Stated exercise> Quote the records beneath, complete and exact. Leave out images.

-------- Information provided

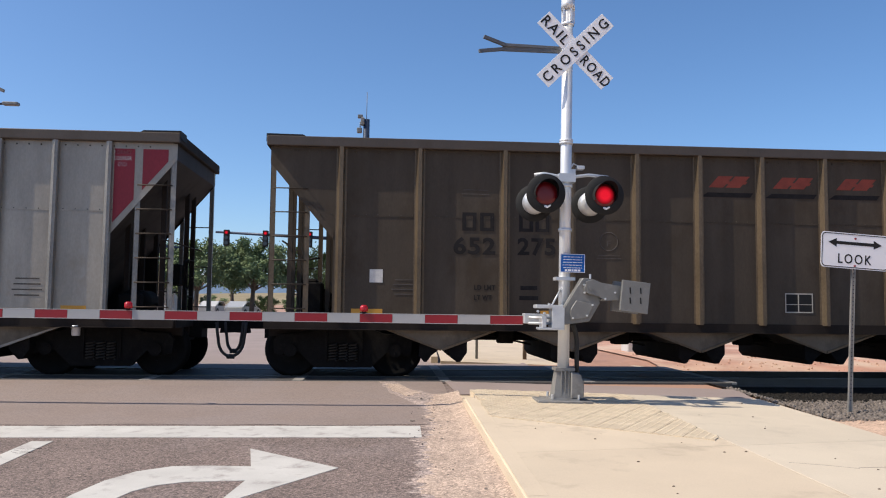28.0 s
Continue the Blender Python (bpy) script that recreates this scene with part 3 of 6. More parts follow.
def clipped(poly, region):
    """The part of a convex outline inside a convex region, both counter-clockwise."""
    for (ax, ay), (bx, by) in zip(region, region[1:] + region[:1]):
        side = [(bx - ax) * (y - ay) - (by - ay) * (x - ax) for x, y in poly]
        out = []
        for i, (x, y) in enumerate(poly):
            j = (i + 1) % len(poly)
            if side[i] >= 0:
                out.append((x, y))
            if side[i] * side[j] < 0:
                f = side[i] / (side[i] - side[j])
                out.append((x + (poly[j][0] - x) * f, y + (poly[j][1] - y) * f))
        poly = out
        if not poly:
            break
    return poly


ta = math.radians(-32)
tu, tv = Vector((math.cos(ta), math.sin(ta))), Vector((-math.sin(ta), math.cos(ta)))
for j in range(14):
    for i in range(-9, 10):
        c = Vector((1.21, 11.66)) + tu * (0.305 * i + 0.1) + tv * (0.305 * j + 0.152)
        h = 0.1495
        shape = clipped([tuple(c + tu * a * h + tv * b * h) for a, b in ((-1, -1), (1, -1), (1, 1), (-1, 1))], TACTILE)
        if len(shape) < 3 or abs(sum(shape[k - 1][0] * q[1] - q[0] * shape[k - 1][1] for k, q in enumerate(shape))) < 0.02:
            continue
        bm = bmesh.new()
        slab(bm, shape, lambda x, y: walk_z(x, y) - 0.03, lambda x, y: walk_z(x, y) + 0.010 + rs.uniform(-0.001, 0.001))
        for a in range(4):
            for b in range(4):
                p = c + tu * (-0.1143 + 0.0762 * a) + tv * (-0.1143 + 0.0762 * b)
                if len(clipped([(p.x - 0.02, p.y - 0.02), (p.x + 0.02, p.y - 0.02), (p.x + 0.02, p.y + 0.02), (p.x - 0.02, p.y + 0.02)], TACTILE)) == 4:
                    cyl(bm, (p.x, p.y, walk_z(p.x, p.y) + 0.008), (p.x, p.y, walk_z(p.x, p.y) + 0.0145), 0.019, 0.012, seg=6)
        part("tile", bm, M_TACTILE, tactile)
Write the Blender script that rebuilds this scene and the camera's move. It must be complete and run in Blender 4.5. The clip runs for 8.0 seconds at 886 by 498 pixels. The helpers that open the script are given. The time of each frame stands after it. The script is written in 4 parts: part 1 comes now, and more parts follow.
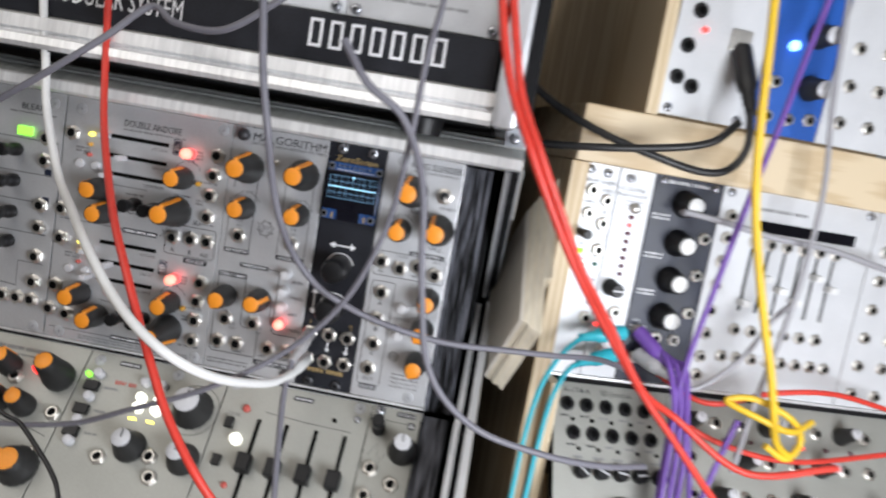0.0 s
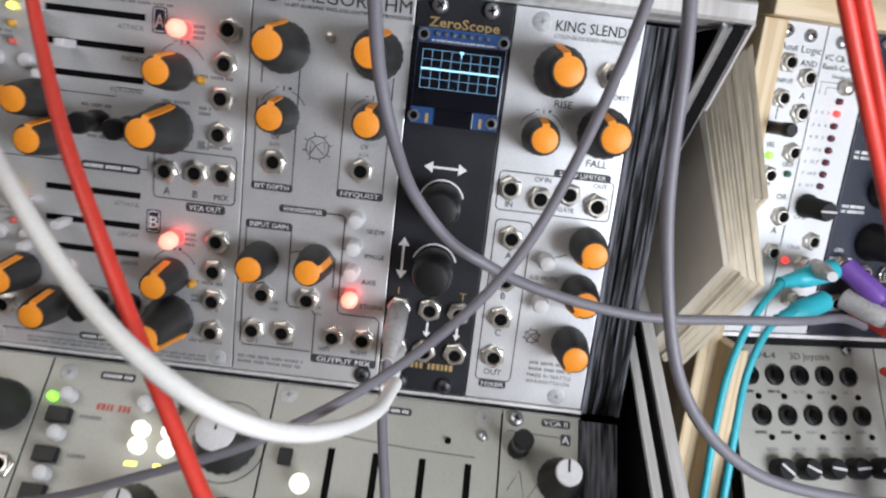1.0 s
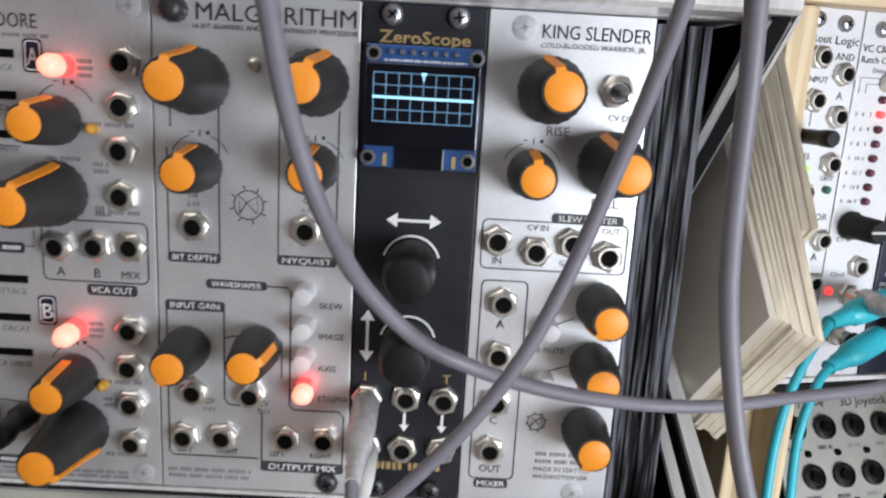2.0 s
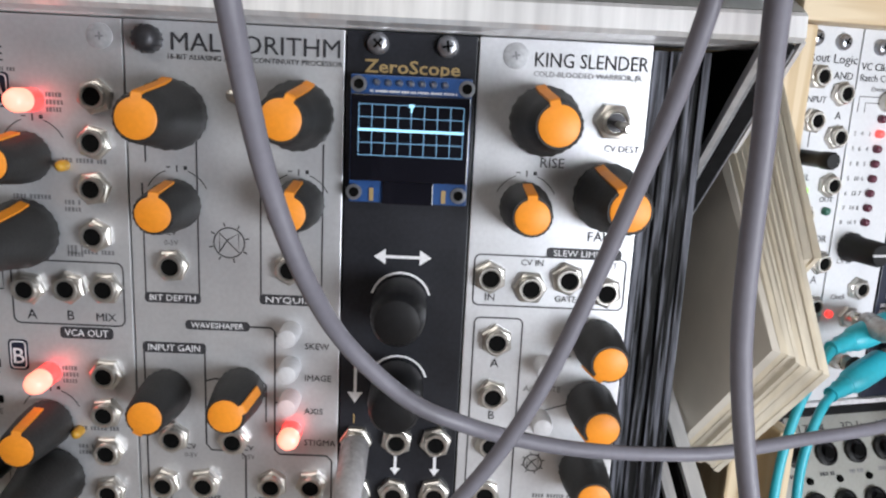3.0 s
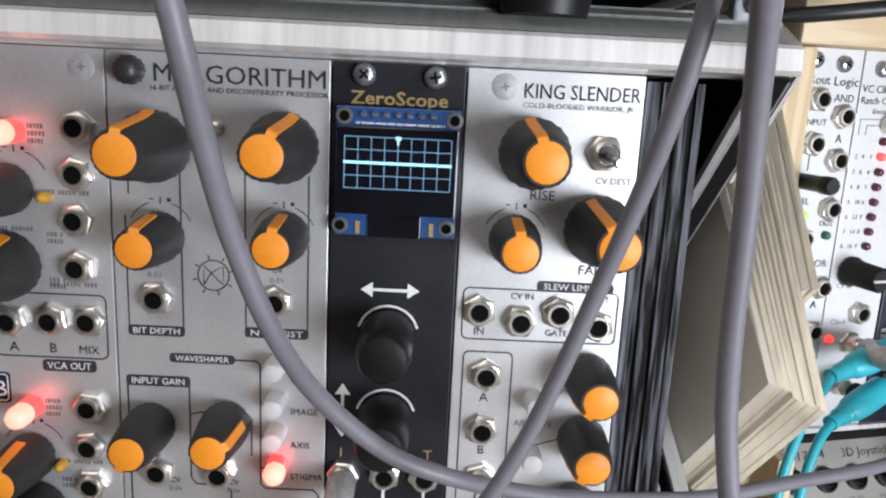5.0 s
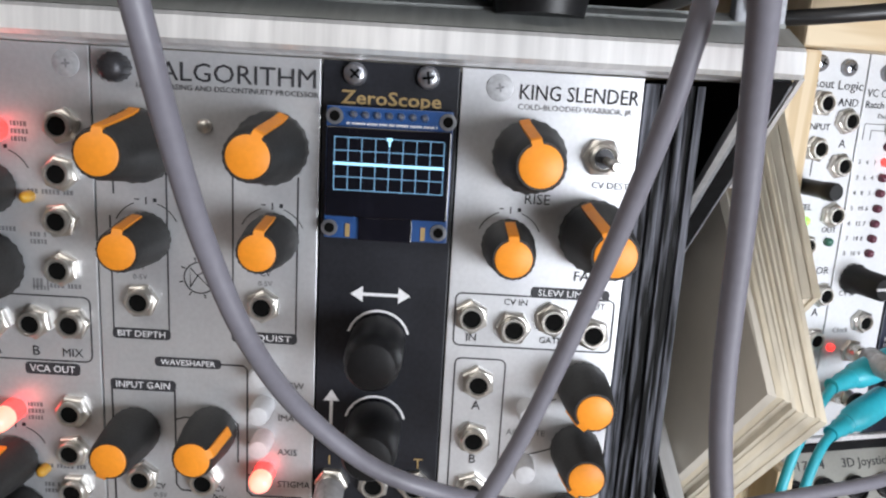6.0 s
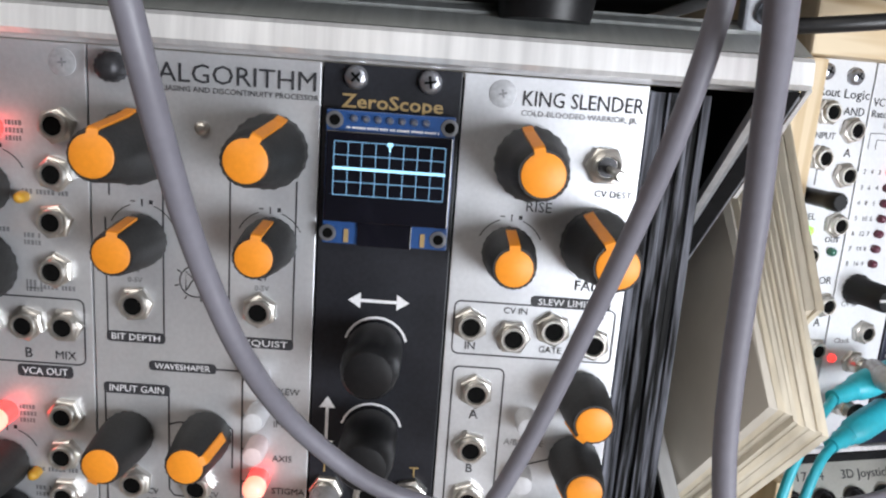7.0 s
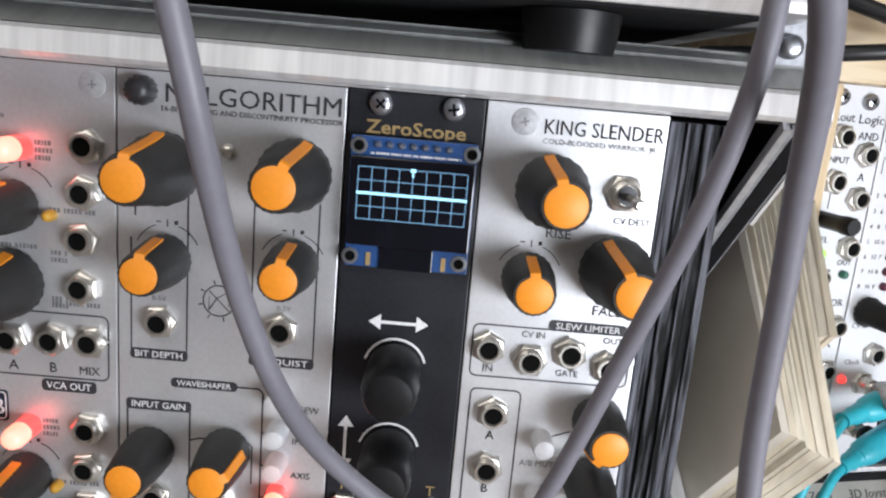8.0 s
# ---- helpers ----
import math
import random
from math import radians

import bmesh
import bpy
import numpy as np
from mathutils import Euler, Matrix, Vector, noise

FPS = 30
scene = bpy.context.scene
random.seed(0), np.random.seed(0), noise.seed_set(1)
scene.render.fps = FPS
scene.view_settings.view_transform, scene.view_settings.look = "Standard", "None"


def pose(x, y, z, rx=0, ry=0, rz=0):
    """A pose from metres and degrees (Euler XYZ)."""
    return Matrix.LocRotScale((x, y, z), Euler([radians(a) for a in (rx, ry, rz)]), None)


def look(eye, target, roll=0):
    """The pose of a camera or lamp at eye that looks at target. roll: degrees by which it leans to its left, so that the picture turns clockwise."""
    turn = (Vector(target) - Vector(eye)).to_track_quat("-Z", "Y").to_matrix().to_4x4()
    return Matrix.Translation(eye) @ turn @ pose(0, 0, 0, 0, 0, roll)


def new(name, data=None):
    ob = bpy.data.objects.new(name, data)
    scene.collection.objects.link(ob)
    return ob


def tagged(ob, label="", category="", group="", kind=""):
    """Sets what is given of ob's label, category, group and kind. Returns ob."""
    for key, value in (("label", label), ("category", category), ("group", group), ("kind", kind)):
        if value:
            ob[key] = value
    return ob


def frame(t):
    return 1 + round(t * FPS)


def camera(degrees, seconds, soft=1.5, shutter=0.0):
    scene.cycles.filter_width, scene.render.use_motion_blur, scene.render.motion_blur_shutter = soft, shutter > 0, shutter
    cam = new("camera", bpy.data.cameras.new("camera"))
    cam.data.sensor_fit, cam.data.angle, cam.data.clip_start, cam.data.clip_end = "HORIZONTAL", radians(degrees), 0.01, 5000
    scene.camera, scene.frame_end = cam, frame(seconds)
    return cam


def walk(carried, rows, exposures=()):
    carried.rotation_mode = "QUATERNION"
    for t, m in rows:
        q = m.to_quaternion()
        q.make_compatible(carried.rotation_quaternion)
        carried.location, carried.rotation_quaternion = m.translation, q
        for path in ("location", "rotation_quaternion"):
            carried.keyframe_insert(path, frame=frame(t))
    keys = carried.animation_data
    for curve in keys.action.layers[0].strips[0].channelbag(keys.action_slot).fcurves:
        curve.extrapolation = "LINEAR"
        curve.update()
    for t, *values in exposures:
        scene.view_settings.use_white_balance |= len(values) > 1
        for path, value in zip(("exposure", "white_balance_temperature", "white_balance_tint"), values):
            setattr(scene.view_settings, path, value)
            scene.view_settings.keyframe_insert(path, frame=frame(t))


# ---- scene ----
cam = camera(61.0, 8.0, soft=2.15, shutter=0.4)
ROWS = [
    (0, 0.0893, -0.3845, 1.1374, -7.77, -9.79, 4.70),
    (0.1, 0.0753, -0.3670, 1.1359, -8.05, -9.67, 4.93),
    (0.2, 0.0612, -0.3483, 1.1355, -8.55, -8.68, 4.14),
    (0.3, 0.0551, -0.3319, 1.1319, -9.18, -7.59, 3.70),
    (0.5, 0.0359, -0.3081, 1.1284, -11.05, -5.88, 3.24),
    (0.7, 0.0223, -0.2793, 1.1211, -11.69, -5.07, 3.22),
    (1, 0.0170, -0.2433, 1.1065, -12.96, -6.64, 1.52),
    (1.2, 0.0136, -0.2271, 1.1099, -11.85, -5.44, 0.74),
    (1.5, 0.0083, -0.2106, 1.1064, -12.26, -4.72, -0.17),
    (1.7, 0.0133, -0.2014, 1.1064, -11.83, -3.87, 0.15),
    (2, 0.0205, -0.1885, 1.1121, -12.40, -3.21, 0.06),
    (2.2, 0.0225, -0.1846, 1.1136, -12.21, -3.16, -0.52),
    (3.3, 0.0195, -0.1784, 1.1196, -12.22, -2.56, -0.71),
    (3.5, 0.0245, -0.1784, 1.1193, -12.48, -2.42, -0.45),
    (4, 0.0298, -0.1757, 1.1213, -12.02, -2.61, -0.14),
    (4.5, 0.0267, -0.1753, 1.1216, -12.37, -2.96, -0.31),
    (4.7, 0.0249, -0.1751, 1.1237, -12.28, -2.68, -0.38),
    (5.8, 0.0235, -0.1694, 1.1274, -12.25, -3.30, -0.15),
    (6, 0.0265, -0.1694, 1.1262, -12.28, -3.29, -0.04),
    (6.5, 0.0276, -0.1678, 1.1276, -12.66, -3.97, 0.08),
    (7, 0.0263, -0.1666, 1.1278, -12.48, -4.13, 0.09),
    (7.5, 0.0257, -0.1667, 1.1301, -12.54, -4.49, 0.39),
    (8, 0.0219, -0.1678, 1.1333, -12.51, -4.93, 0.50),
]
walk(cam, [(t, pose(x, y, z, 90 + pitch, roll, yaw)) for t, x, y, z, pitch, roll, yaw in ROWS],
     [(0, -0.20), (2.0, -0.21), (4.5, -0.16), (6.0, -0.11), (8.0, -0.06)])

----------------

Result of this exercise>
28.0 s
Continue the Blender Python (bpy) script that recreates this scene with part 3 of 6. More parts follow.
def clipped(poly, region):
    """The part of a convex outline inside a convex region, both counter-clockwise."""
    for (ax, ay), (bx, by) in zip(region, region[1:] + region[:1]):
        side = [(bx - ax) * (y - ay) - (by - ay) * (x - ax) for x, y in poly]
        out = []
        for i, (x, y) in enumerate(poly):
            j = (i + 1) % len(poly)
            if side[i] >= 0:
                out.append((x, y))
            if side[i] * side[j] < 0:
                f = side[i] / (side[i] - side[j])
                out.append((x + (poly[j][0] - x) * f, y + (poly[j][1] - y) * f))
        poly = out
        if not poly:
            break
    return poly


ta = math.radians(-32)
tu, tv = Vector((math.cos(ta), math.sin(ta))), Vector((-math.sin(ta), math.cos(ta)))
for j in range(14):
    for i in range(-9, 10):
        c = Vector((1.21, 11.66)) + tu * (0.305 * i + 0.1) + tv * (0.305 * j + 0.152)
        h = 0.1495
        shape = clipped([tuple(c + tu * a * h + tv * b * h) for a, b in ((-1, -1), (1, -1), (1, 1), (-1, 1))], TACTILE)
        if len(shape) < 3 or abs(sum(shape[k - 1][0] * q[1] - q[0] * shape[k - 1][1] for k, q in enumerate(shape))) < 0.02:
            continue
        bm = bmesh.new()
        slab(bm, shape, lambda x, y: walk_z(x, y) - 0.03, lambda x, y: walk_z(x, y) + 0.010 + rs.uniform(-0.001, 0.001))
        for a in range(4):
            for b in range(4):
                p = c + tu * (-0.1143 + 0.0762 * a) + tv * (-0.1143 + 0.0762 * b)
                if len(clipped([(p.x - 0.02, p.y - 0.02), (p.x + 0.02, p.y - 0.02), (p.x + 0.02, p.y + 0.02), (p.x - 0.02, p.y + 0.02)], TACTILE)) == 4:
                    cyl(bm, (p.x, p.y, walk_z(p.x, p.y) + 0.008), (p.x, p.y, walk_z(p.x, p.y) + 0.0145), 0.019, 0.012, seg=6)
        part("tile", bm, M_TACTILE, tactile)
Write the Blender script that rebuilds this scene and the camera's move. It must be complete and run in Blender 4.5. The clip runs for 8.0 seconds at 886 by 498 pixels. The helpers that open the script are given. The time of each frame stands after it. The script is written in 4 parts: part 1 comes now, and more parts follow.
0.0 s
1.0 s
2.0 s
3.0 s
5.0 s
6.0 s
7.0 s
8.0 s
# ---- helpers ----
import math
import random
from math import radians

import bmesh
import bpy
import numpy as np
from mathutils import Euler, Matrix, Vector, noise

FPS = 30
scene = bpy.context.scene
random.seed(0), np.random.seed(0), noise.seed_set(1)
scene.render.fps = FPS
scene.view_settings.view_transform, scene.view_settings.look = "Standard", "None"


def pose(x, y, z, rx=0, ry=0, rz=0):
    """A pose from metres and degrees (Euler XYZ)."""
    return Matrix.LocRotScale((x, y, z), Euler([radians(a) for a in (rx, ry, rz)]), None)


def look(eye, target, roll=0):
    """The pose of a camera or lamp at eye that looks at target. roll: degrees by which it leans to its left, so that the picture turns clockwise."""
    turn = (Vector(target) - Vector(eye)).to_track_quat("-Z", "Y").to_matrix().to_4x4()
    return Matrix.Translation(eye) @ turn @ pose(0, 0, 0, 0, 0, roll)


def new(name, data=None):
    ob = bpy.data.objects.new(name, data)
    scene.collection.objects.link(ob)
    return ob


def tagged(ob, label="", category="", group="", kind=""):
    """Sets what is given of ob's label, category, group and kind. Returns ob."""
    for key, value in (("label", label), ("category", category), ("group", group), ("kind", kind)):
        if value:
            ob[key] = value
    return ob


def frame(t):
    return 1 + round(t * FPS)


def camera(degrees, seconds, soft=1.5, shutter=0.0):
    scene.cycles.filter_width, scene.render.use_motion_blur, scene.render.motion_blur_shutter = soft, shutter > 0, shutter
    cam = new("camera", bpy.data.cameras.new("camera"))
    cam.data.sensor_fit, cam.data.angle, cam.data.clip_start, cam.data.clip_end = "HORIZONTAL", radians(degrees), 0.01, 5000
    scene.camera, scene.frame_end = cam, frame(seconds)
    return cam


def walk(carried, rows, exposures=()):
    carried.rotation_mode = "QUATERNION"
    for t, m in rows:
        q = m.to_quaternion()
        q.make_compatible(carried.rotation_quaternion)
        carried.location, carried.rotation_quaternion = m.translation, q
        for path in ("location", "rotation_quaternion"):
            carried.keyframe_insert(path, frame=frame(t))
    keys = carried.animation_data
    for curve in keys.action.layers[0].strips[0].channelbag(keys.action_slot).fcurves:
        curve.extrapolation = "LINEAR"
        curve.update()
    for t, *values in exposures:
        scene.view_settings.use_white_balance |= len(values) > 1
        for path, value in zip(("exposure", "white_balance_temperature", "white_balance_tint"), values):
            setattr(scene.view_settings, path, value)
            scene.view_settings.keyframe_insert(path, frame=frame(t))


# ---- scene ----
cam = camera(61.0, 8.0, soft=2.15, shutter=0.4)
ROWS = [
    (0, 0.0893, -0.3845, 1.1374, -7.77, -9.79, 4.70),
    (0.1, 0.0753, -0.3670, 1.1359, -8.05, -9.67, 4.93),
    (0.2, 0.0612, -0.3483, 1.1355, -8.55, -8.68, 4.14),
    (0.3, 0.0551, -0.3319, 1.1319, -9.18, -7.59, 3.70),
    (0.5, 0.0359, -0.3081, 1.1284, -11.05, -5.88, 3.24),
    (0.7, 0.0223, -0.2793, 1.1211, -11.69, -5.07, 3.22),
    (1, 0.0170, -0.2433, 1.1065, -12.96, -6.64, 1.52),
    (1.2, 0.0136, -0.2271, 1.1099, -11.85, -5.44, 0.74),
    (1.5, 0.0083, -0.2106, 1.1064, -12.26, -4.72, -0.17),
    (1.7, 0.0133, -0.2014, 1.1064, -11.83, -3.87, 0.15),
    (2, 0.0205, -0.1885, 1.1121, -12.40, -3.21, 0.06),
    (2.2, 0.0225, -0.1846, 1.1136, -12.21, -3.16, -0.52),
    (3.3, 0.0195, -0.1784, 1.1196, -12.22, -2.56, -0.71),
    (3.5, 0.0245, -0.1784, 1.1193, -12.48, -2.42, -0.45),
    (4, 0.0298, -0.1757, 1.1213, -12.02, -2.61, -0.14),
    (4.5, 0.0267, -0.1753, 1.1216, -12.37, -2.96, -0.31),
    (4.7, 0.0249, -0.1751, 1.1237, -12.28, -2.68, -0.38),
    (5.8, 0.0235, -0.1694, 1.1274, -12.25, -3.30, -0.15),
    (6, 0.0265, -0.1694, 1.1262, -12.28, -3.29, -0.04),
    (6.5, 0.0276, -0.1678, 1.1276, -12.66, -3.97, 0.08),
    (7, 0.0263, -0.1666, 1.1278, -12.48, -4.13, 0.09),
    (7.5, 0.0257, -0.1667, 1.1301, -12.54, -4.49, 0.39),
    (8, 0.0219, -0.1678, 1.1333, -12.51, -4.93, 0.50),
]
walk(cam, [(t, pose(x, y, z, 90 + pitch, roll, yaw)) for t, x, y, z, pitch, roll, yaw in ROWS],
     [(0, -0.20), (2.0, -0.21), (4.5, -0.16), (6.0, -0.11), (8.0, -0.06)])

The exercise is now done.